Baidu released a ranking list of 30 websites with “original content” on November 5th, in order to encourage website owners to create original content instead of copying articles from other sites, and to use its new star product – Bear Paw Account, which is supposed to help original content get proper rankings on Baidu.
However, according to our research, websites on the ranking list don’t seem to be producing original content; instead, they are just copying or rewriting articles from other sources, like most other Chinese websites.
For example, on this No.1 website called “Apple Green Health Site” (Pingguolv), we randomly selected an article, searched a part of one sentence in Baidu and found multiple articles with almost the same text body – only with different titles, which were mostly published prior to “Apple Green”.
We also tried the No. 4 website on the list, which is called “Twelfth Grade Site” (Gaosanwang), and the results are just the same – we randomly selected a recent post on the site and easily found several sources with the same content but a prior index date in Baidu’s search results.
So you can see how ironical it is. Baidu hasn’t been doing good in identifying original content by its algorithm updates, and now it’s not doing a good job in verifying such content even by artificial approval mechanism for Bear Paw accounts either.
Maybe Baidu thinks it’s endurable that these websites contain some duplicate articles, but I really doubt if they do have any original content. Most of the sites on the list were never heard by any of us.

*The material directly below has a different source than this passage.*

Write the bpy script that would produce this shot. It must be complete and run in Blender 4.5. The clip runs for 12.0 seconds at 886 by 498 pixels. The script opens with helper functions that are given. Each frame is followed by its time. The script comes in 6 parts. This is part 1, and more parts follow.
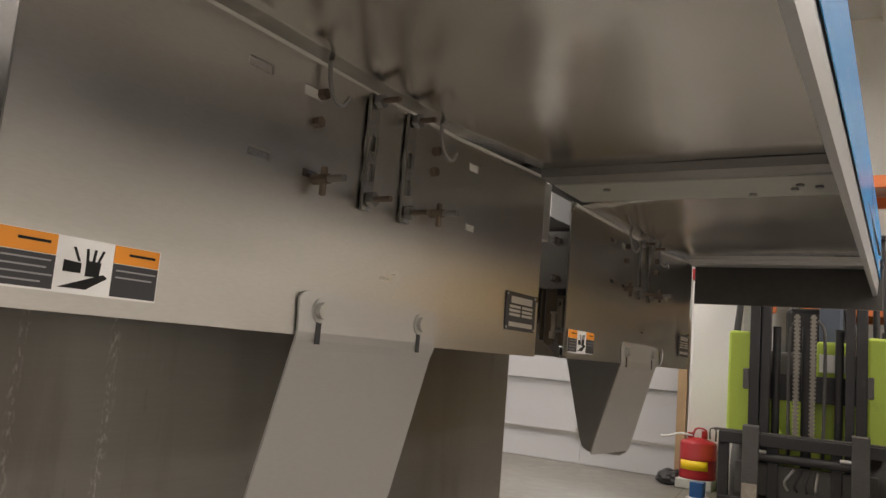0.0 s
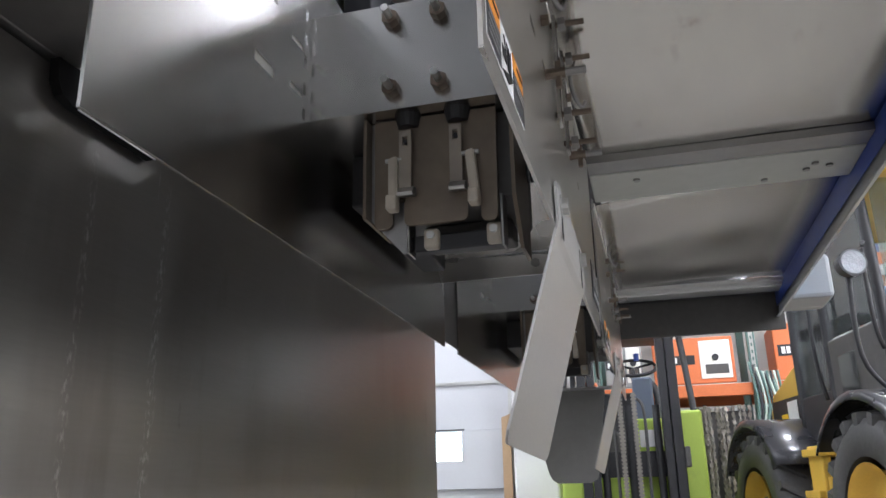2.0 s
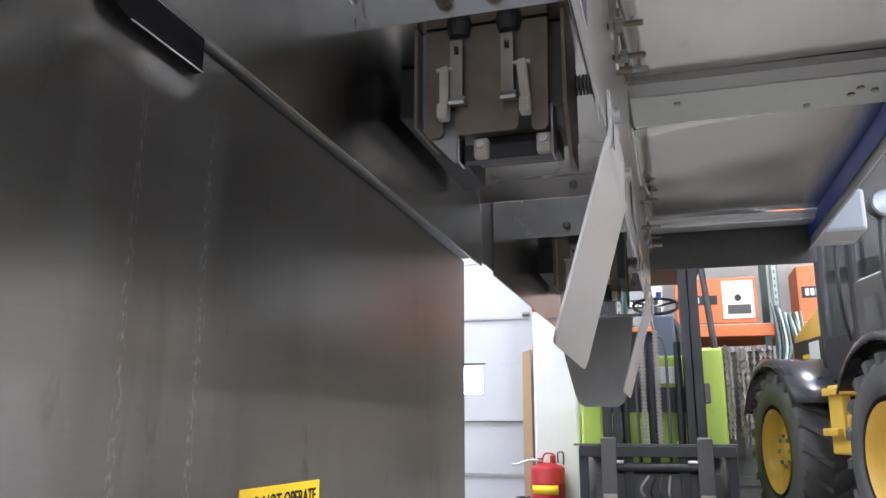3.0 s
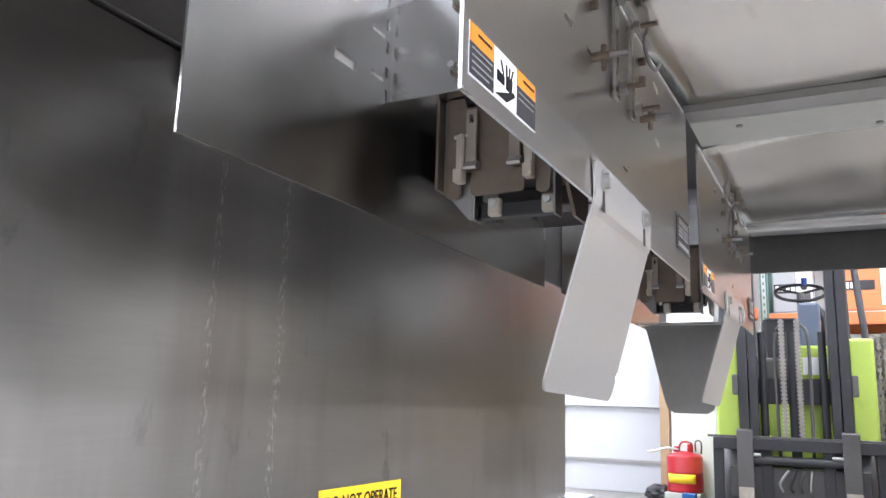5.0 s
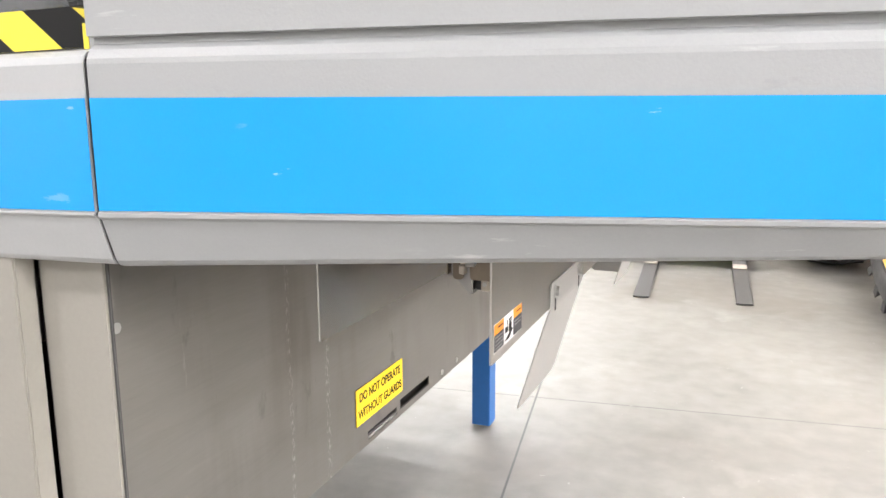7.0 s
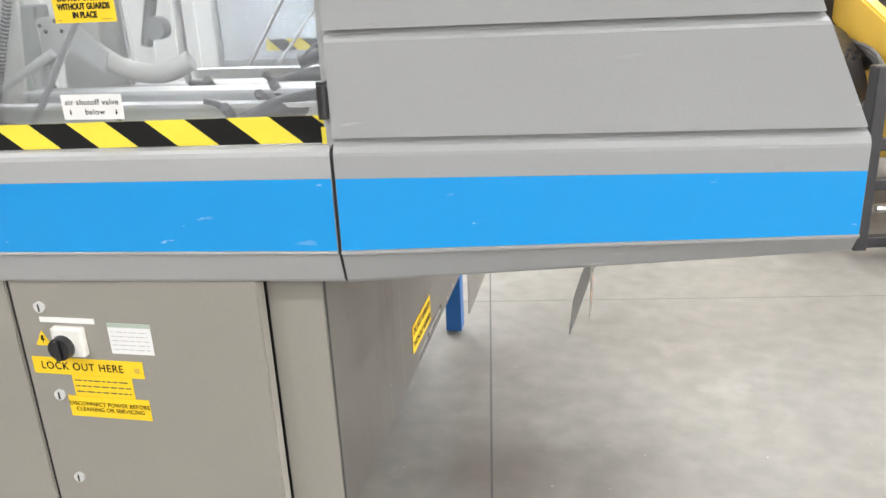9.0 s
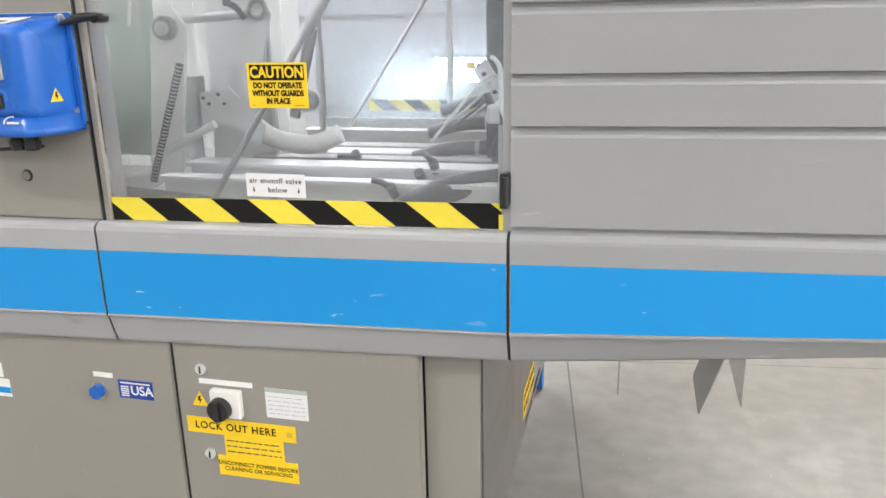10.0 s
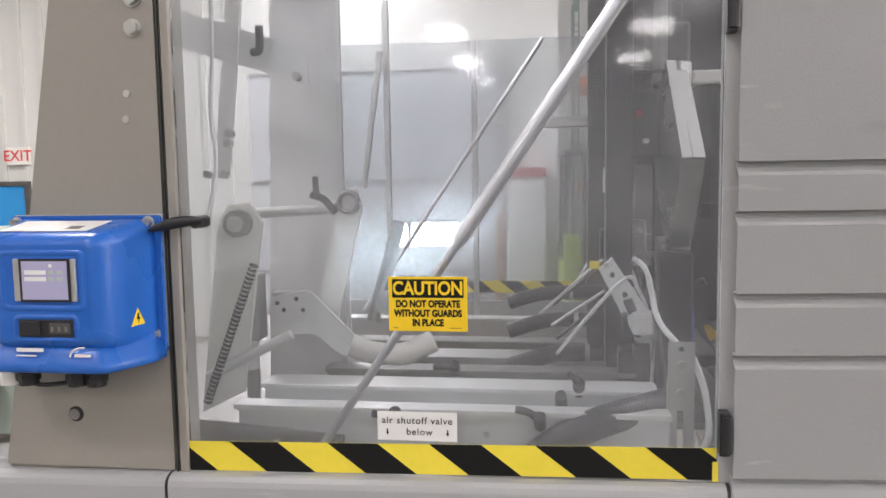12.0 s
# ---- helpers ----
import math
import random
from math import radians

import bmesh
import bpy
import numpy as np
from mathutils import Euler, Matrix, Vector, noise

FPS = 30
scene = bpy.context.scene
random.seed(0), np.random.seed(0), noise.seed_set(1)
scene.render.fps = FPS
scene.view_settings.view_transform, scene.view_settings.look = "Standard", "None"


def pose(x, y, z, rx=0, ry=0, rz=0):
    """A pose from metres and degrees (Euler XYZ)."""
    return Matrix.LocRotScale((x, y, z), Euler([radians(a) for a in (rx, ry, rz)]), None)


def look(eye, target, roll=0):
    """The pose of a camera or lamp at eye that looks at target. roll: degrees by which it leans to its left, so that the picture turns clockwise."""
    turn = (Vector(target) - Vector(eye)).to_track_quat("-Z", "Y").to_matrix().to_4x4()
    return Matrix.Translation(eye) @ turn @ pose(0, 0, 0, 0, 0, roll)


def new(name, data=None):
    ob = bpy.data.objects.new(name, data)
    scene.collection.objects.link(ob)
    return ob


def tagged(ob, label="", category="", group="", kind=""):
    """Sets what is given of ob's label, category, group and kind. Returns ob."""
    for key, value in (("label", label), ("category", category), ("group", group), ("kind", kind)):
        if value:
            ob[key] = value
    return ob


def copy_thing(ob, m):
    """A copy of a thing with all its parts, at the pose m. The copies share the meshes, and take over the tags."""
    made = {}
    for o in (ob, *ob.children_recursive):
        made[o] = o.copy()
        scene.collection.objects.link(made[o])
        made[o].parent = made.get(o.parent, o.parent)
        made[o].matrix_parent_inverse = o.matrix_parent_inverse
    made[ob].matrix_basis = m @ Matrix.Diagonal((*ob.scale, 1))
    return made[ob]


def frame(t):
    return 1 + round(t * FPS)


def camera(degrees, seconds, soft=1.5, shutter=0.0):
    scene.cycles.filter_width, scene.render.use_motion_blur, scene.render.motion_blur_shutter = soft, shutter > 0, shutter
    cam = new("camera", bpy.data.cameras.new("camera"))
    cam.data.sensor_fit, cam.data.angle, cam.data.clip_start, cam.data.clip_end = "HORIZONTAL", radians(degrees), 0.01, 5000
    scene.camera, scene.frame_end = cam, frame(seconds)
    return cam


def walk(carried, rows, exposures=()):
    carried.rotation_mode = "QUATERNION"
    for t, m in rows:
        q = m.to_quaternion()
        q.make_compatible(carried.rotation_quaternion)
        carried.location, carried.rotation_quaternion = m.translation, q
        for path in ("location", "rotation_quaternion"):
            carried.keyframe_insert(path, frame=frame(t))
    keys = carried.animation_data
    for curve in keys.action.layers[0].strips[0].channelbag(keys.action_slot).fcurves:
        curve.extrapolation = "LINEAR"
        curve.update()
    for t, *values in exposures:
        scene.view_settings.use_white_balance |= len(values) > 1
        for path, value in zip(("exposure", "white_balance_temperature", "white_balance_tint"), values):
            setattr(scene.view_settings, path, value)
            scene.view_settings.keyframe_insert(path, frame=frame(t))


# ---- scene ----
cam = camera(59.3, 12.0)
EXPOSURES = [(0.0, -0.52, 7200, 17), (0.5, -0.22, 6050, 14), (1.5, 0.10, 5850, 14), (2.5, 0.46, 5700, 15), (4.5, 1.02, 5650, 17), (5.2, 1.22, 5700, 16), (5.6, 1.30, 5800, 15), (6.5, 1.27, 6250, 16), (7.2, 1.20, 6350, 14), (9.0, 0.78, 6350, 12), (10.0, 0.60, 6350, 13), (11.0, 0.44, 6450, 16), (11.5, 0.36, 6500, 17), (12.0, 0.16, 6550, 18)]
PATH = [
    (0, (0.02, 0.092, 1.024), (-1.014, 1.783, 1.288), 4.8),
    (0.5, (-0.076, 0.078, 0.946), (-1.069, 1.775, 1.313), 3.7),
    (1, (-0.215, 0.048, 0.891), (-1.103, 1.75, 1.449), 3.1),
    (1.2, (-0.266, 0.028, 0.872), (-1.048, 1.751, 1.519), 1.9),
    (1.5, (-0.339, 0.015, 0.851), (-0.98, 1.786, 1.523), 0.3),
    (1.8, (-0.392, -0.010, 0.812), (-0.930, 1.790, 1.500), -0.8),
    (2, (-0.428, -0.007, 0.792), (-0.914, 1.837, 1.394), -1.2),
    (2.5, (-0.466, -0.004, 0.769), (-0.963, 1.874, 1.247), -1.7),
    (2.7, (-0.461, -0.017, 0.756), (-0.983, 1.862, 1.202), -0.5),
    (4.5, (-0.427, -0.037, 0.78), (-1.12, 1.752, 1.345), -0.9),
    (5, (-0.279, -0.081, 0.818), (-1.181, 1.661, 1.207), 1.8),
    (5.5, (-0.194, -0.173, 0.906), (-1.188, 1.559, 1.021), 1.7),
    (6, (-0.097, -0.316, 1.104), (-1.074, 1.428, 1.033), 1.8),
    (6.5, (-0.103, -0.433, 1.271), (-0.995, 1.339, 1.019), 1.1),
    (7, (-0.185, -0.586, 1.386), (-0.921, 1.234, 1.006), -0.2),
    (7.2, (-0.212, -0.639, 1.435), (-0.899, 1.201, 1.058), 0.5),
    (8.8, (-0.43, -1.138, 1.756), (-0.774, 0.696, 1.037), -1.9),
    (9, (-0.485, -1.191, 1.749), (-0.88, 0.652, 1.082), -2.7),
    (9.5, (-0.612, -1.239, 1.815), (-1.145, 0.585, 1.189), -0.9),
    (10, (-0.747, -1.276, 1.861), (-1.223, 0.581, 1.292), -1.2),
    (10.5, (-0.865, -1.273, 1.909), (-1.351, 0.623, 1.499), -2.4),
    (11, (-0.986, -1.2, 1.928), (-1.456, 0.726, 1.664), -1.4),
    (11.5, (-1.11, -1.088, 1.955), (-1.521, 0.859, 1.749), -1.3),
    (12, (-1.261, -1.048, 1.946), (-1.546, 0.923, 1.76), -0.9),
]
walk(cam, [(t, look(eye, target, roll)) for t, eye, target, roll in PATH], EXPOSURES)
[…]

Take the No.4 “Twelfth Grade Site” site for example, although its domain was registered in as early as May 2004 and it owns as many as 231,142 search results on Baidu, most of its posts were indexed by Baidu in the past two years and this domain was on sale until April 2015 according to archive.org, when relevant content began to show on the site. It’s basically impossible for an ordinary Chinese website to create more than one hundred thousand original posts in only three years.

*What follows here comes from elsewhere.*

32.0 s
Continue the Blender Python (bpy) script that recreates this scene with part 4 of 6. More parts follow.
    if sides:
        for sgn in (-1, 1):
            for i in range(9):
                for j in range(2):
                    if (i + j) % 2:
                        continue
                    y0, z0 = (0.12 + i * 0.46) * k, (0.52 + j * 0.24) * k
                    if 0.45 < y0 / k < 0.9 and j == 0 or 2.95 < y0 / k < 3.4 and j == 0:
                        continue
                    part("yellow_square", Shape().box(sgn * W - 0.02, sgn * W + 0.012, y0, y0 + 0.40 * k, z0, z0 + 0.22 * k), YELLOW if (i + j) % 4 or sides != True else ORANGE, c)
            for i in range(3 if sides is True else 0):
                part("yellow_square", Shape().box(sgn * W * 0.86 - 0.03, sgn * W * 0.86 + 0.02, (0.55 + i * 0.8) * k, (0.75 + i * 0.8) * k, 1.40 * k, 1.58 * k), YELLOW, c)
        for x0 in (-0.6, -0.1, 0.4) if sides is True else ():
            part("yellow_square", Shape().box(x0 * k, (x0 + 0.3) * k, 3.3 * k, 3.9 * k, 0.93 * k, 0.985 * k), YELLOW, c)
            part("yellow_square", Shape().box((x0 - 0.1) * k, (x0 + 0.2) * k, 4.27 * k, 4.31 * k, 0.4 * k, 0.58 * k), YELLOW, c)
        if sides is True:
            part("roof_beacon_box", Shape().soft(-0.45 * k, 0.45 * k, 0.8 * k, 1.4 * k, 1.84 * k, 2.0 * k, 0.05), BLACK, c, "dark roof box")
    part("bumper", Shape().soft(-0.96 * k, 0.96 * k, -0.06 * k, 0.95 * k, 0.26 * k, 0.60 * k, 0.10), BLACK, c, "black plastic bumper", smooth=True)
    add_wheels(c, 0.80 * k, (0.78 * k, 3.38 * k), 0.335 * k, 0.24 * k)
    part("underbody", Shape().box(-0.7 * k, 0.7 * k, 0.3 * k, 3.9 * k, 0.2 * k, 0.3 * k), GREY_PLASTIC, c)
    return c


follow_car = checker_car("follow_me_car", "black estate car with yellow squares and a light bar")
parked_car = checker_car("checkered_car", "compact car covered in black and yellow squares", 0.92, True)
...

As great content aggregators, these websites might be very popular among certain populations in China, but at the mention of originality, Baidu is just fooling itself as well as others. If Baidu cannot substantially protect original content from being duplicated, it wouldn’t be able to win back content creators, many of who have been migrating to other platforms like WeChat and Toutiao in recent years. And it could be easily defeated by potential competitors like Google who is planning its return to China.
So what can SEOs and website owners learn from such contradictions presented by Baidu? On one hand, it’s widely known that Baidu isn’t doing good at identifying original content, but what we are sure is that original content would be better than duplicate content, especially for new websites. So if you have a lot of articles in English, you should certainly translate them into Chinese and optimize them from SEO and cultural perspectives, with which we can help.
On the other hand, these websites recognized by Baidu might have copied a lot of articles from other websites, but this should have been done in a tactical way, and when its number of posts reached a certain scale, and the website becomes more useful and reliable than other similar sites, it could be valued by Baidu.
However, we cannot neglect the possibility that Baidu just made some mistakes in creating the list – its content or branding team might haven’t got the right data from its technical team. And some sites could be penalized by Baidu’s algorithm updates in the future. This is possible because Baidu isn’t a consistent company in history, no matter in search engine technology or in its product adoption and maintenance.